Mysterious Plans Revisited
Let’s take a look one more time at Krugman’s article Mysterious plans
What Treasury now seems to be proposing is converting preferred to common.
[Mish: No longer a proposal but a done deal]
It’s true that preferred stock has some debt-like qualities — there are required dividend payments, etc.. But does anyone think that the reason banks are crippled is that they are tied down by their obligations to preferred stockholders, as opposed to having too much plain vanilla debt?
I just don’t get it. And my sinking feeling that the administration plan is to rearrange the deck chairs and hope the iceberg melts just keeps getting stronger.
I had the pleasure of meeting Michael Mandel, chief economist for BusinessWeek, at a economic conference sponsored by the Kauffman Foundation last Thursday and Friday. I spoke with him at great length about the preferred conversions at Citigroup.
Mandel advised what was happening could be found in column he wrote last October called Shared Sacrifice Will Ease the Credit Crunch.
Over the past four years the U.S. private sector has borrowed an astonishing $3 trillion from the rest of the world. The money, directly and indirectly, came from countries such as China, Germany, Japan, and Saudi Arabia, which ran huge trade surpluses with America. Foreign investors trusted their funds to U.S. financial institutions, which used much of the money for mortgage loans.
But American families took on a lot more debt than they could comfortably afford. Now no one is sure how much of that towering sum the U.S. is going to pay back—and all the uncertainty is roiling the financial markets.
The Washington bailout debate boils down to this question: Who is going to bear the burden of the $3 trillion mistake?
Will low- and middle-income borrowers have to cut back on spending to pay their mortgage bills? Will taxpayers have to chip in big bucks to pay for defaults on those debts? Or will Washington act in a way that imposes large losses on foreign investors—in effect, repudiating some of the debt? The best outcome is shared sacrifice among borrowers, taxpayers, and foreign investors—but that result may be politically difficult to achieve.
Too Big to Bail
The next piece of the puzzle can be found in the Institutional Risk Analyst article Too Big to Bail: Lehman Brothers is the Model for Fixing the Zombie Banks.
Remembering that half of the liabilities of C, BAC and JPM are funded out of the bond markets and not via deposits, it should be clear to one and all that the US taxpayers are not in a position to subsidize the bond holders of these three banks, representing some $1.5 trillion in debt, if the deposits of these banks are to be protected. Some people, indeed, many people believe that we must avoid another Lehman Brothers type resolution where bondholders take a loss, but to us the only scenario where depositors of C, BAC, JPM do not take a loss is if we haircut the bond holders.
There are no easy answers here, but the guiding principle left by the Founders that bankruptcy be used to quickly and finally resolve insolvency is instructive. In that sense, Lehman Brothers is the ideal example, not something to be avoided.

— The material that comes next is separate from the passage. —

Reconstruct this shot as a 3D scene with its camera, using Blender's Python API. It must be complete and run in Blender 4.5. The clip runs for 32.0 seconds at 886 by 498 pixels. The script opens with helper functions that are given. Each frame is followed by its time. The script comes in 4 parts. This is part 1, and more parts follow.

What is required in Washington is an adult conversation, between the US government on the one hand and the holders of the bonds of the largest banks on the other. Many of the bond holders of the large banks are foreign governments, central banks and investment funds and not a few of these sovereign names are in really serious financial difficulties. Since the receiverships for Lehman Brothers and Washington Mutual, where bond holders took a near total loss, these foreign investors have been vocal in demanding that US taxpayers protect them from further harm.
But to deflect these cowardly, expedient arguments, the US government must be willing to lead by example to show that there really is only one way to restore confidence in zombie banks: use receivership to wipe out the common and preferred shareholders, conserve the deposits and sell the good assets to new investors, and then restructure the remaining operations of the bank to maximize recovery to the bond holders and other creditors.
Frogs Slowly Boiled In Order
Finally, in The Great Repudiation Revisited, Mandel mentions the above Institutional Risk Analyst article and concludes “At some point the bondholders are going to have to take a big haircut.“
We can now see that the plan is to slowly boil the frogs in order. In other words, the government preferred shareholders need to be wiped out first in a manner that offends foreign investors the least. That manner was to wipe out US government (taxpayer) preferred shares along with foreign governments common equity and preferred positions.
The next frog to be boiled will be after Citigroup fails the stress test. At that point, there will be no way to avoid “an adult conversation” between the US government and foreign bondholders.
Meanwhile, the government is avoiding an outright nationalization of Citigroup hoping to avoid pressure by foreign governments for the US to make good on a full repayment of bank bonds. If the government limits its stake to 40% or less, US Government guarantees of bank debts may be skirted, or at least postponed.
Tying it all together, what’s really happening has nothing to do with the announced plan to boost banks’ TCE, tangible common equity. Rather, the plan is to repudiate the bondholders, step by step, boiling each frog in order, hoping to minimize the fallout from foreign bondholders.